WEST VALLEY CITY (ABC4) – Growing up in Venezuela and the surrounding Caribbean area, Hilde Koenig never had much experience with ice hockey. The sport doesn’t have much of a following in the extremely warm climate country, so soccer was much more her thing back then, Koenig tells ABC4.
However, when she and her family moved to Utah in the early 90s, she attended a Salt Lake Golden Eagles game at the then-Delta Center. Parts of the game reminded her of soccer, which she liked. While the excitement of a fight breaking out was shocking at first, it was then exciting for the 14-year-old from South America. She was hooked.
“It was something that I liked and then when I married my husband, he loves hockey too and we just kind of started going because you know I think it’s important to support our local teams,” Koenig says.
As things turned out, with a cancer diagnosis with one of her closest friends, her relationship with the local hockey team has become more and more important. Koenig supports the current team, the Utah Grizzlies, and they support her and her group, Ink Against Cancer, right back.
On Friday night, the Grizzlies will host the Allen Americans at the Maverik Center in West Valley as part of Ink Against Cancer Night. As part of the team’s annual cancer awareness and cancer “warriors” community involved, a percentage of each ticket sale will go towards Ink Against Cancer’s donation fund.

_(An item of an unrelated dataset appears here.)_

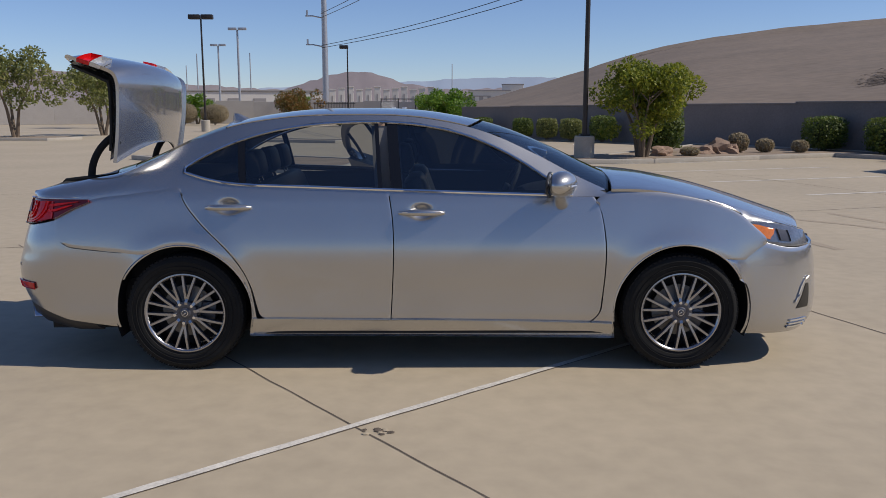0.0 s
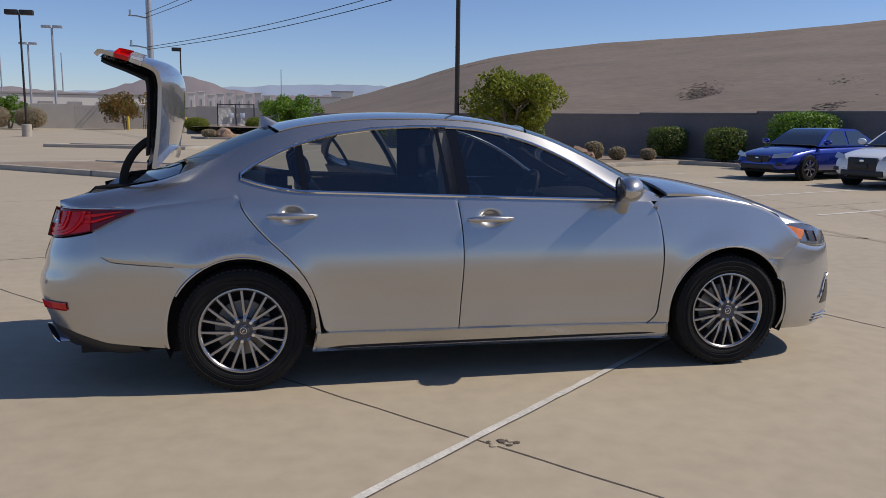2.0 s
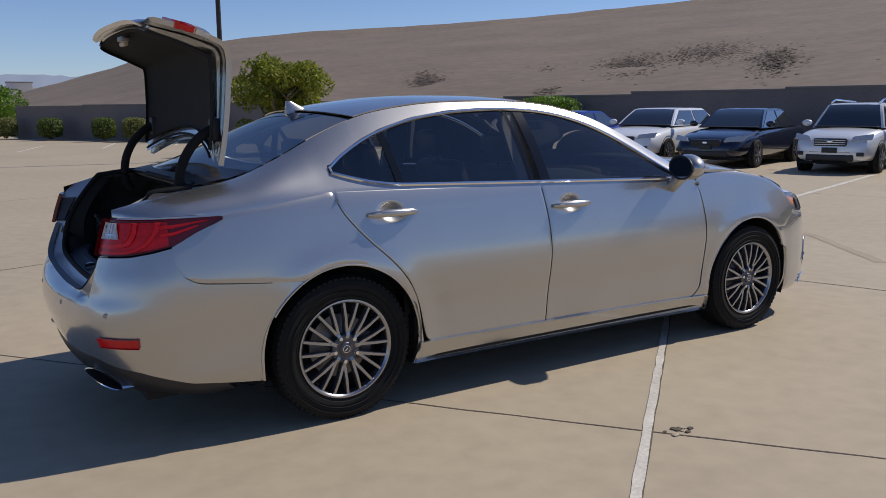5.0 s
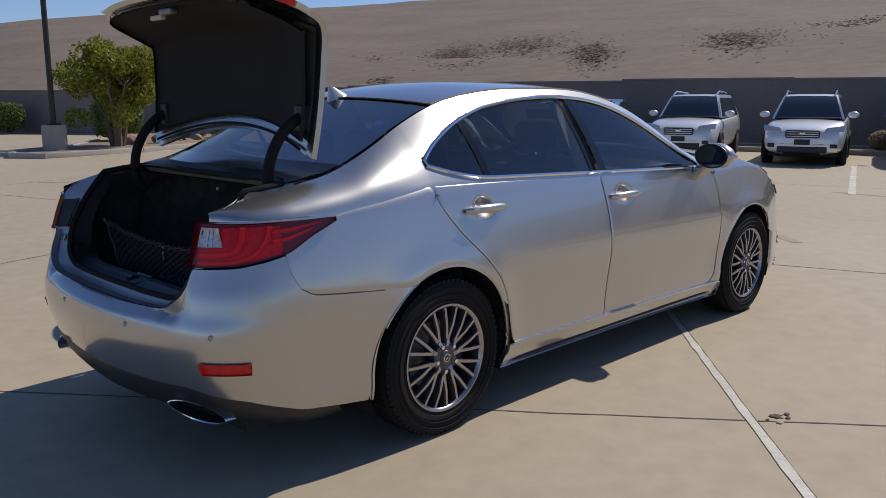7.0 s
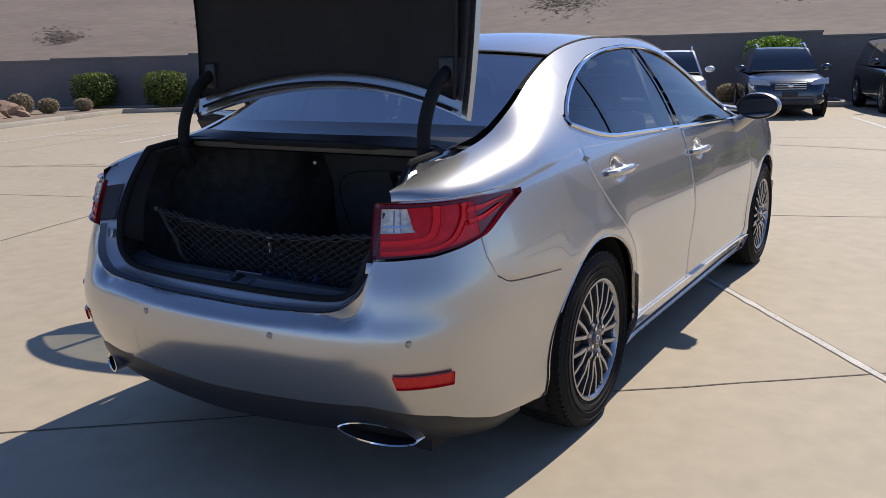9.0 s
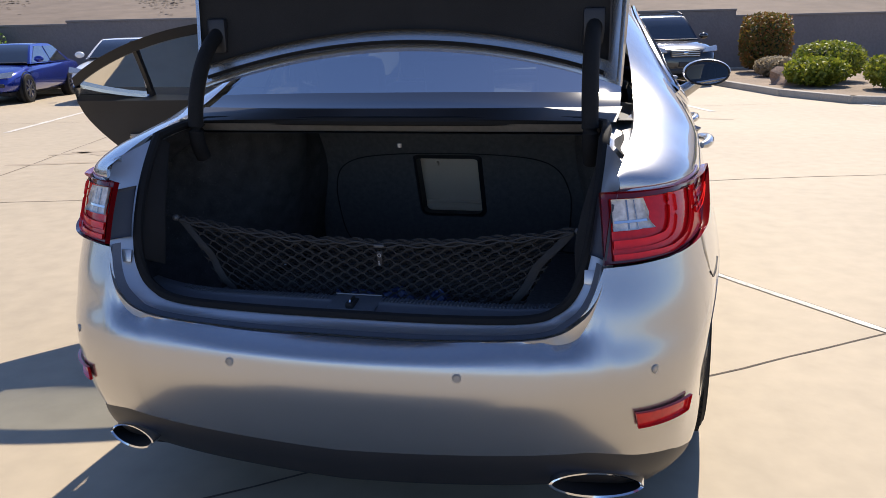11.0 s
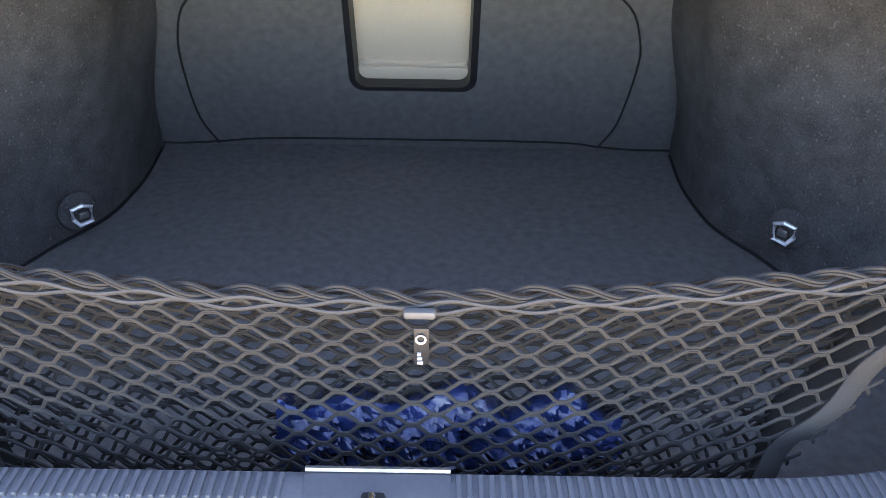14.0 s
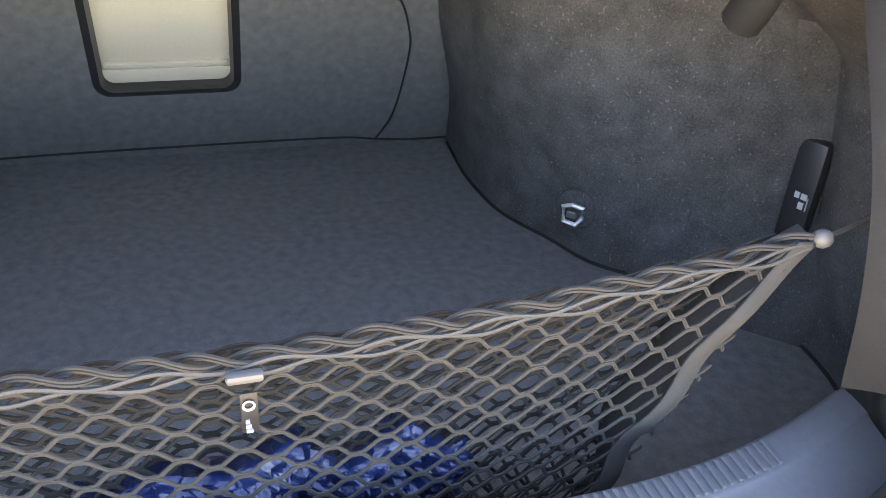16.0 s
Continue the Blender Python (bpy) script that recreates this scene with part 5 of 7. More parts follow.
for i, (a, b, c, d) in enumerate(((-0.022, -0.008, 0.012, 0.026), (-0.004, 0.008, 0.012, 0.026), (-0.018, -0.006, -0.012, 0.004), (-0.026, -0.024, -0.012, 0.020))):
    box(bm, a * 0.62, b * 0.62, 0.0125, 0.0145, (c - 0.01) * 0.62, (d - 0.01) * 0.62)
bmesh.ops.transform(bm, matrix=pose(-1.862, -0.825, 0.700, 0, 0, 20), verts=bm.verts)
part("label", bm, WHITE, bracket, "white label with plain bars", smooth=False)

# ---- cargo net ----
net = empty("cargo_net", "grey-brown stretch cargo net hung across the boot", "net")
NTOP, NBOT = 0.527, 0.350


def net_at(y, v, back=0.0):
    """y across as a share of the half width, v from the top cord down."""
    half_w = NTOP + (NBOT - NTOP) * v ** 0.9
    zt = 0.797 + 0.047 * y * y
    z = zt + (0.545 - zt) * v
    x = -2.189 + 0.012 * math.sin(math.pi * v) * -1 + back * math.sin(math.pi * min(1, v * 0.9 + 0.1)) + 0.006 * v
    return Vector((x, y * half_w, z))


def strands(name, back, material, rows, label):
    bm = bmesh.new()
    cells = 40
    for r in range(rows):
        v0 = 0.035 + 0.965 * r / rows
        amp = 0.43 / rows
        pts = []
        for k in range(cells * 8 + 1):
            y = -1 + 2 * k / (cells * 8)
            ph = k / 8 * math.tau / 1.0 * 0.5 * 1.0
            tri = math.asin(0.93 * math.sin(ph * 1.0)) / math.asin(0.93)
            tri = max(-1, min(1, tri * 1.45))
            wob = 0.004 * noise.noise((y * 6, r * 1.7, back * 30))
            pts.append(net_at(y, min(1.0, max(0.0, v0 + (amp if r % 2 else -amp) * tri + wob)), back))
        tube(bm, pts, 0.00135, 5)
        tube(bm, [p + Vector((-0.001, 0, 0.0026)) for p in pts], 0.0013, 5)
    ob = part(name, bm, material, net, label)
    ob["kind"] = "stuff"


strands("front_mesh", 0.0, CORD, 19, "knotted front layer of stretch cord")
strands("back_mesh", 0.055, CORD_SHADED, 19, "knotted back layer of stretch cord")
# made-up third layer, there only to darken the view through the cells
strands("folded_mesh", 0.078, CORD_SHADED, 30, "extra dense cord layer added to darken the net's cells")
for sgn in (-1, 1):
    # side tape and draw cord
    bm = bmesh.new()
    q = []
    for v in np.linspace(0, 0.95, 40):
        bow = Vector((0.003 * math.sin(21 * v), sgn * (0.004 * math.sin(17 * v) - 0.022 * math.sin(math.pi * v)), 0.0))
        p, b = net_at(sgn, v) + bow, net_at(sgn, v, 0.055) + bow
        q.append((bm.verts.new(p + Vector((-0.004, sgn * 0.008, 0.0))), bm.verts.new(p + Vector((-0.006, -sgn * 0.014, 0.004))), bm.verts.new(b + Vector((0.004, sgn * 0.004, 0.006)))))
    for a, b in zip(q, q[1:]):
        bm.faces.new((a[0], a[1], b[1], b[0]))
        bm.faces.new((a[0], b[0], b[2], a[2]))
    ob = part("side_tape", bm, TAPE, net, "stitched grey side tape")
    mod = ob.modifiers.new("thickness", "SOLIDIFY")
    mod.thickness = 0.003
    bm = bmesh.new()
    tip = net_at(sgn, 0)
    tube(bm, [tip, tip + Vector((0.0, sgn * 0.012, 0.003)), Vector((-2.188, sgn * 0.56, 0.851)), Vector((-2.185, sgn * 0.600, 0.864)), Vector((-2.18, sgn * 0.635, 0.874))], 0.0028, 8)
    part("draw_cord", bm, TAPE, net)
    bm = bmesh.new()
    egg(bm, (-2.190, sgn * 0.540, 0.847), 0.009, 0.010, 0.009, 12, 8)
    part("cord_bead", bm, BEAD, net, "pale grey bead")
for dz, rr, kk in ((0.0, 0.0021, 0), (-0.006, 0.0021, 1)):
    bm = bmesh.new()
    tube(bm, [net_at(y, 0) + Vector((-0.004, 0, dz + 0.0035 * math.sin(38 * y + kk * 2.2))) for y in np.linspace(-1, 1, 120)], rr, 6)
    part("top_cord", bm, TOPCORD, net, "pale elastic top cord")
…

The money raised by Ink Against Cancer is then turned directly to families of “warriors” who are in a cancer battle, giving them a reprieve from medical bills and other expenses during their struggle against the disease.
The organization was founded by Koenig and others in remembrance of her close friend, Austin “Wolf” Bell. An enthusiast of tattoos and a member of the local music scene, Bell passed away at age 38 after a battle with cancer. Before his death, Koenig, who calls Bell her “brother,” remembers a night at a Grizzlies game where he dropped the ceremonial first puck as part of the team’s Fight Cancer night. After his passing in 2017, Ink Against Cancer was founded as a promise to Bell to continue to help other cancer-stricken families.

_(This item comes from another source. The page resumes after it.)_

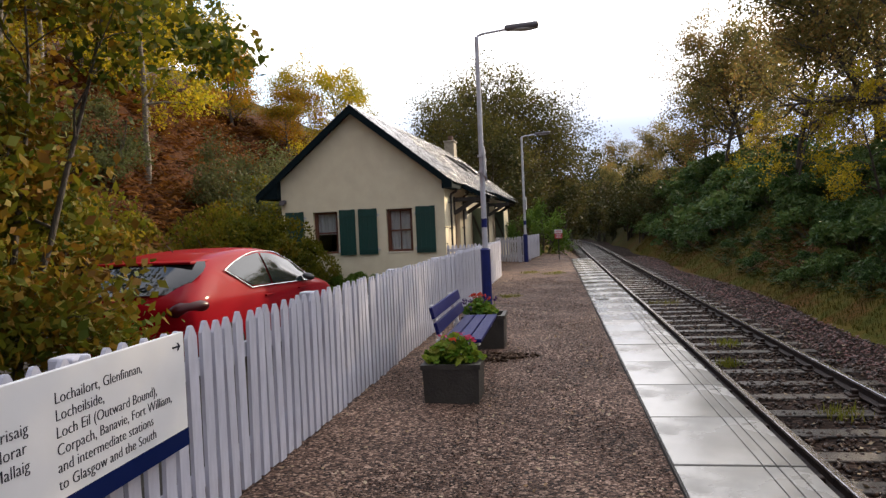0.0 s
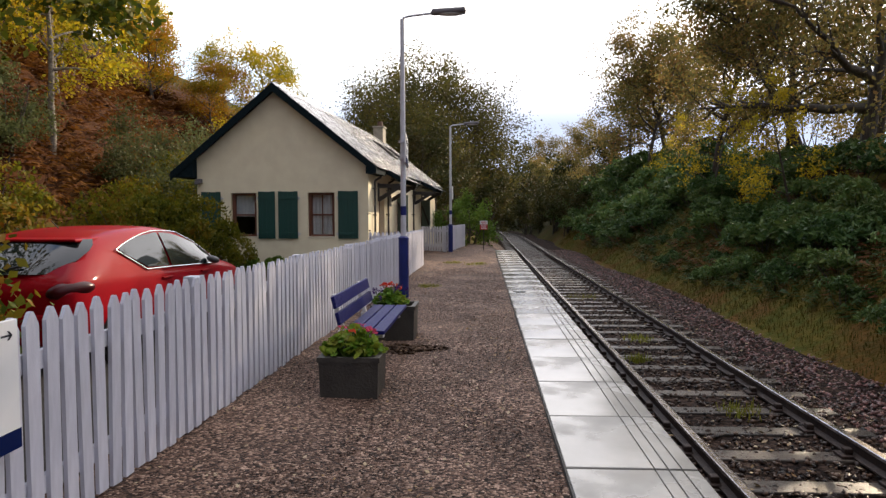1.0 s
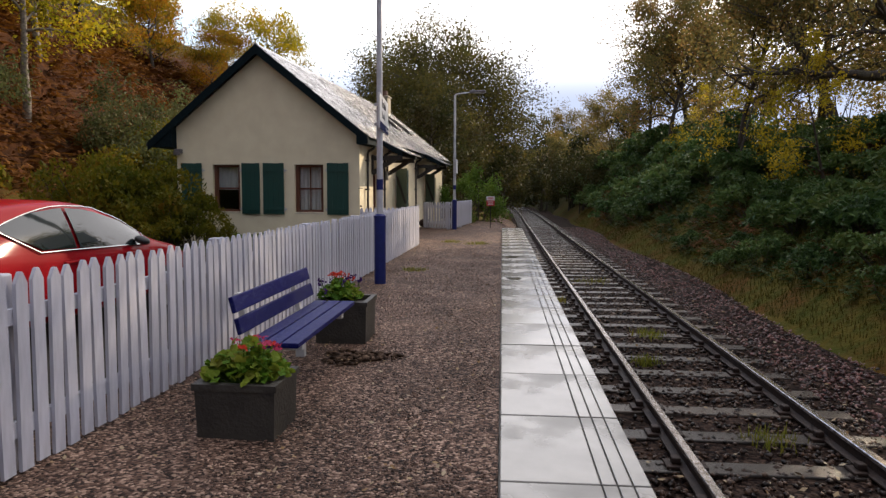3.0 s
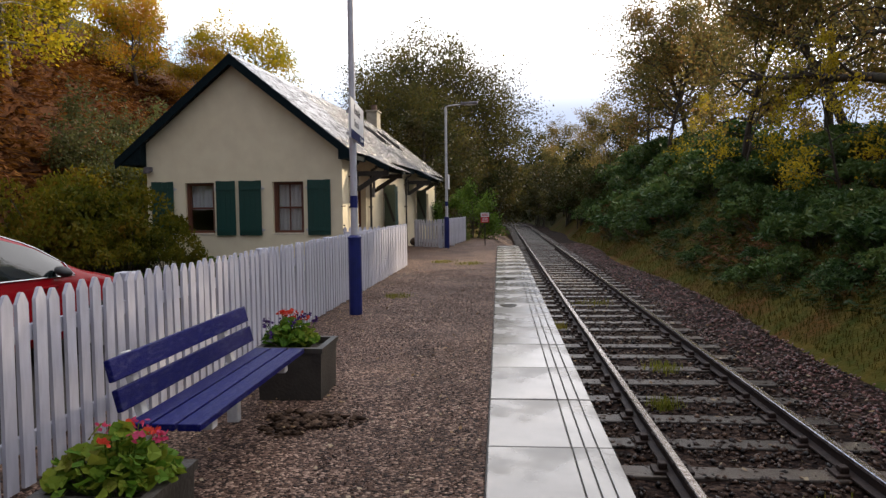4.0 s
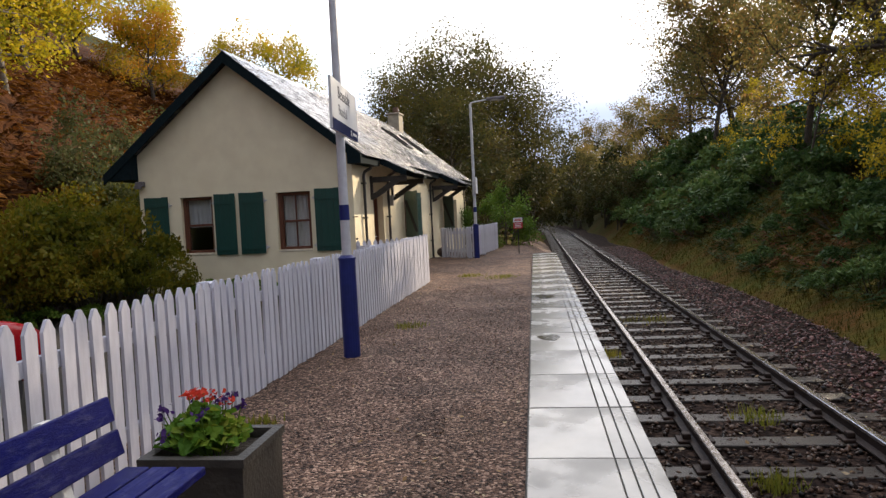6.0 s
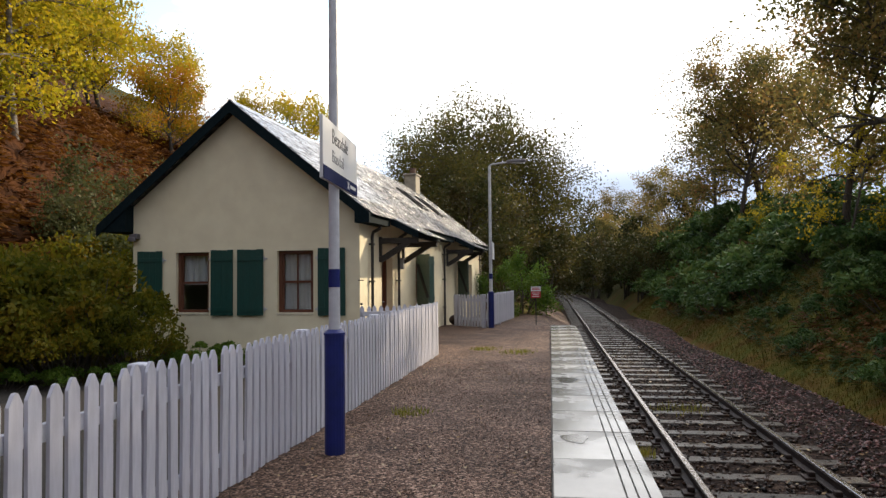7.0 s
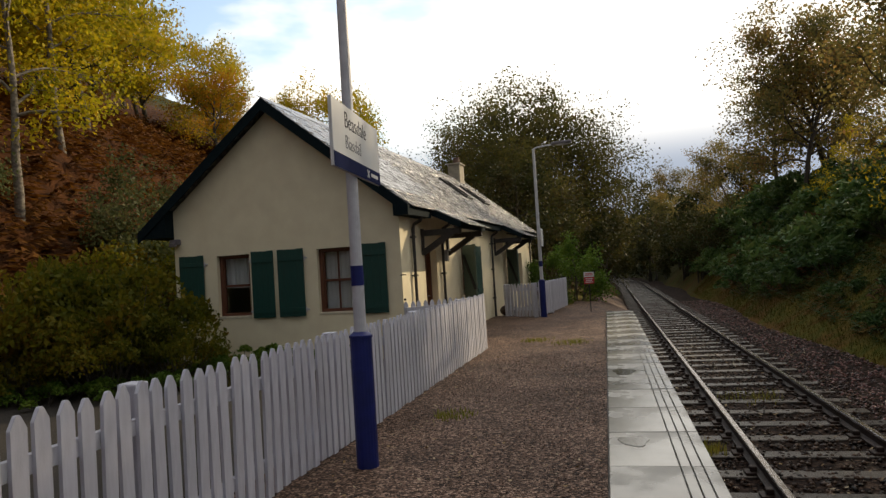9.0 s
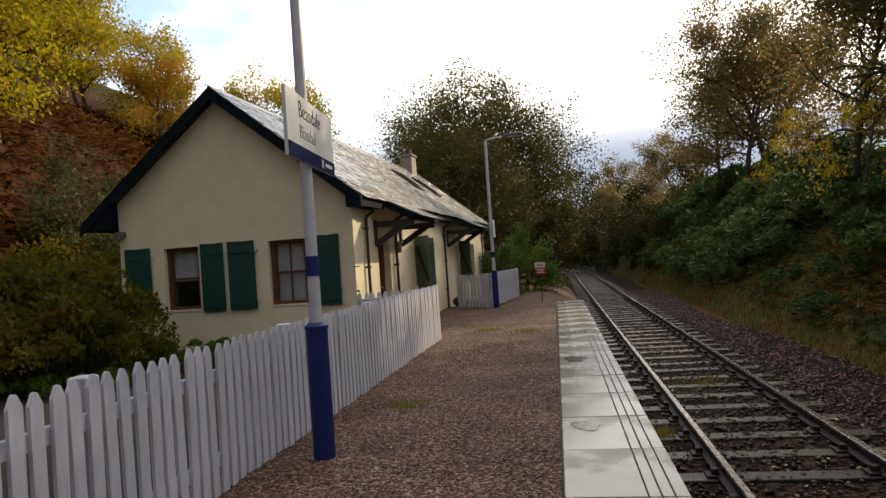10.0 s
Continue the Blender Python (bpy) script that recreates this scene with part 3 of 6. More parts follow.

The partnership with the Grizzlies has been a natural fit for both Koenig’s group and the team.
“One of the biggest things for us as an organization is to be involved in the community,” Grizzlies vice president Jared Youngman says. “When you look at cancer, everybody is affected by cancer in one way or another. My grandma had cancer, my father had it, and everybody has a tie to cancer.”
Over the years, the Grizzlies have done a variety of different promotions to boost awareness and raise funds for cancer-related charities and organizations. The “Pink in the Rink” night, in which the team would wear pink jerseys and dye the ice sheet a shade of pink to honor breast cancer survivors was popular a few years ago. After that, “Fight Against Cancer,” with purple jerseys followed to honor all cancer types. Ink Against Cancer night has been a thing at hockey games for a few years now. In non-pandemic years, the team usually allows those who have had a relationship with a cancer “warrior” to write their name on the ice, which is then covered and played upon at game time.
Due to COVID-19 guidelines and concerns, the team was unable to allow fans to get the names on the ice this year, but is looking forward to doing so next year, Youngman says.
While those who support Ink Against Cancer the most are tattoo artists and musicians who are still reeling from the pandemic’s effects and unable to attend, Koenig is still expecting a nice turnout of around 100 friends to sit together and enjoy the Grizzlies’ game on Friday.
Whether a fight between players will break out on the ice remains to be seen, but the fight against cancer will certainly have its participants in the stands at the Maverik Center.
“It’s a great way to come together as a community and show the love,” Koenig says. “Hopefully next year we can go back to making it bigger.”